Count every line in the data below where "part" occurs, then state that number and nothing more.

DATASET EXCERPT:
╔══

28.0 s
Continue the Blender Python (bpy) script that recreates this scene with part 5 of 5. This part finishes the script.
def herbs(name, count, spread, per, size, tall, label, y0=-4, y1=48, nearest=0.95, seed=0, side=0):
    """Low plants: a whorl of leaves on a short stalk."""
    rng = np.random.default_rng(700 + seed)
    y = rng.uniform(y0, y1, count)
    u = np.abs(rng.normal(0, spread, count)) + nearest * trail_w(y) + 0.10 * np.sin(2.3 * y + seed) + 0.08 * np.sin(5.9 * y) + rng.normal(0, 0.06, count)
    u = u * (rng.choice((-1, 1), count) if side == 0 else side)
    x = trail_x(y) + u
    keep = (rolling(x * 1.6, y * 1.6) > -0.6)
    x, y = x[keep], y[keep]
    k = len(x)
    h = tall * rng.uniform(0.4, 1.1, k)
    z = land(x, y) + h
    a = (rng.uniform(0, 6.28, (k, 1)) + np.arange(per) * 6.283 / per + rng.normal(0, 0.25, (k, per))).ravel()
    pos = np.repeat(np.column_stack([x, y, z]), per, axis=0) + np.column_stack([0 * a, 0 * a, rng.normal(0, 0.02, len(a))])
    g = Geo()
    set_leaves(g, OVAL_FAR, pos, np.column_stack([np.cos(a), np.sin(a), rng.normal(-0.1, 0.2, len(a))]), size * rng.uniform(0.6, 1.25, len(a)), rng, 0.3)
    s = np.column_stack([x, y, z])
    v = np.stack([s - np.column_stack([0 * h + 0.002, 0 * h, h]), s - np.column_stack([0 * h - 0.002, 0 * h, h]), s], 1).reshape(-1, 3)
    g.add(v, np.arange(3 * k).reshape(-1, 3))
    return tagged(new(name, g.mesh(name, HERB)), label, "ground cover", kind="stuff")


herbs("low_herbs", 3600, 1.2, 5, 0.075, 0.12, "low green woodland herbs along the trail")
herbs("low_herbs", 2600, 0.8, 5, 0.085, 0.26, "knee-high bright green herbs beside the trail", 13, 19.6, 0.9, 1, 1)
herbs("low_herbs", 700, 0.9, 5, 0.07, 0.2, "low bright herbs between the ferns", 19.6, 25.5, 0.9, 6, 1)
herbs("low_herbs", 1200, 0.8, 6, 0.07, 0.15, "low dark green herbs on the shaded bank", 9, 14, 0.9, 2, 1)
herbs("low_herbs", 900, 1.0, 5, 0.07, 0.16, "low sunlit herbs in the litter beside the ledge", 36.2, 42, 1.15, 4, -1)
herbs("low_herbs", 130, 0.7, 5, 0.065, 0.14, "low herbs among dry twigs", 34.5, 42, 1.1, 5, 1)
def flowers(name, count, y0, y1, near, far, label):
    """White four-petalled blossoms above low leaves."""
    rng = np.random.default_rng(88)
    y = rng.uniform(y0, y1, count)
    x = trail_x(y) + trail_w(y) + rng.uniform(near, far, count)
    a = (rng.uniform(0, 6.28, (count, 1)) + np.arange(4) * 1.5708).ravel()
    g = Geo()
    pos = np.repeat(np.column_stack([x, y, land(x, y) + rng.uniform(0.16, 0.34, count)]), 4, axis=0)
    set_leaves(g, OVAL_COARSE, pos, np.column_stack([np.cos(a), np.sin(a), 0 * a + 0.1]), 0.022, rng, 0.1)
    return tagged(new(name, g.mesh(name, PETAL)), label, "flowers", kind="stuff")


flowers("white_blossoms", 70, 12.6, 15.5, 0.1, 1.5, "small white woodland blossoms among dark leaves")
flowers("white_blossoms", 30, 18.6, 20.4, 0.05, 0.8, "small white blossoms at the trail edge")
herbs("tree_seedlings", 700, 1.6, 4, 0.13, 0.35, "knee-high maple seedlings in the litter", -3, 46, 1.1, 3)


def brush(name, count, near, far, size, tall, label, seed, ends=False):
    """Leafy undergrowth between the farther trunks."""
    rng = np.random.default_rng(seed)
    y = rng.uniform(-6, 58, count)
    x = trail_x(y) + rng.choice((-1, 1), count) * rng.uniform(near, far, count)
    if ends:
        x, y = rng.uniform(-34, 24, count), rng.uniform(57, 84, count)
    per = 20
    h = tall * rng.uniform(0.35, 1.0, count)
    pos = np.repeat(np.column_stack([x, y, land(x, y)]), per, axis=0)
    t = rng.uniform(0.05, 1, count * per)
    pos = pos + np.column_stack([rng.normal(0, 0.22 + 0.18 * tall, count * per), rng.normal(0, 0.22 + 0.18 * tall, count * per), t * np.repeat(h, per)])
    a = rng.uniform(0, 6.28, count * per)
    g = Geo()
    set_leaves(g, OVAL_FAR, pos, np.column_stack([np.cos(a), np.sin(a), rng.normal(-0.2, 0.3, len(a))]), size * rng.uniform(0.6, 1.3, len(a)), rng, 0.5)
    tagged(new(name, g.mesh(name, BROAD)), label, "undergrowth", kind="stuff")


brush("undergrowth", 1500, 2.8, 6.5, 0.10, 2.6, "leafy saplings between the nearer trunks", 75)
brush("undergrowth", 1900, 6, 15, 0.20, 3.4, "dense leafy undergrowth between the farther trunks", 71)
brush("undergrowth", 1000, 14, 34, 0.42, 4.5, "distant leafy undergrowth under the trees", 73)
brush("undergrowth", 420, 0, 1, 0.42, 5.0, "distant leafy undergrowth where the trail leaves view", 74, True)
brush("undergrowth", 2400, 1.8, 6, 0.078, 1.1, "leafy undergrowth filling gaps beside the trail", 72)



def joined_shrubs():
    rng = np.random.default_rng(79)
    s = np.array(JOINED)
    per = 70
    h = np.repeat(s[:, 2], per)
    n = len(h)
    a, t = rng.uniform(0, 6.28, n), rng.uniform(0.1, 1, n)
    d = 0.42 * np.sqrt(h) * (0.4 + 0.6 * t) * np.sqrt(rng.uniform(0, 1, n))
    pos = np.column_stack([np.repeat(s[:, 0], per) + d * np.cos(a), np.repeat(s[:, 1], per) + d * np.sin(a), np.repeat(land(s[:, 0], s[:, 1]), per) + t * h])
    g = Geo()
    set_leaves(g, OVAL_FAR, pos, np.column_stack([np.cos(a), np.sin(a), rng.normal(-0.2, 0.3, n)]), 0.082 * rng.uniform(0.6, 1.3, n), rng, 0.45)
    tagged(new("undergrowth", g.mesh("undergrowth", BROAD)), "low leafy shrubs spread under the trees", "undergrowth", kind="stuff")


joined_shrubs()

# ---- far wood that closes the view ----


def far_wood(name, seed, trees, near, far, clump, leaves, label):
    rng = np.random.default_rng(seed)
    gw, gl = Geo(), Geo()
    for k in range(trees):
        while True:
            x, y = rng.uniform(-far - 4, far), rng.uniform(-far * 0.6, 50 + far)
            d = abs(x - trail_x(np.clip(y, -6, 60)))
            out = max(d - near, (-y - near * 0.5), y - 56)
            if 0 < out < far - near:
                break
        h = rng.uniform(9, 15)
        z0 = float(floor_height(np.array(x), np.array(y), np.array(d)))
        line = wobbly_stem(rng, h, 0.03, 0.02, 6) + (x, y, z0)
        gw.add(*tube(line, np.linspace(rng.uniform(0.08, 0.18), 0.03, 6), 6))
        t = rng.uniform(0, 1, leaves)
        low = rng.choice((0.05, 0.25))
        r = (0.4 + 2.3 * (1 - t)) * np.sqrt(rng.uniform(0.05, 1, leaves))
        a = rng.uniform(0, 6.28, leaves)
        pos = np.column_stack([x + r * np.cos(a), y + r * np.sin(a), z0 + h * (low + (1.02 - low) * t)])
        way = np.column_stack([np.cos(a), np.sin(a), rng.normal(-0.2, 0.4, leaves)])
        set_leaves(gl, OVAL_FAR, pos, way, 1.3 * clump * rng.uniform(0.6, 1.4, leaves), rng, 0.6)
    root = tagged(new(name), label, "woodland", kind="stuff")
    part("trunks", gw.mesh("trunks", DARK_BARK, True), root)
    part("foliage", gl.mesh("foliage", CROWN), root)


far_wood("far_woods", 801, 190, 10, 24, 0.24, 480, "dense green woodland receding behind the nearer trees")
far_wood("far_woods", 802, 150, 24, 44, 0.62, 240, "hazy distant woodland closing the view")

╚══

REPLY TO THE EXERCISE: 3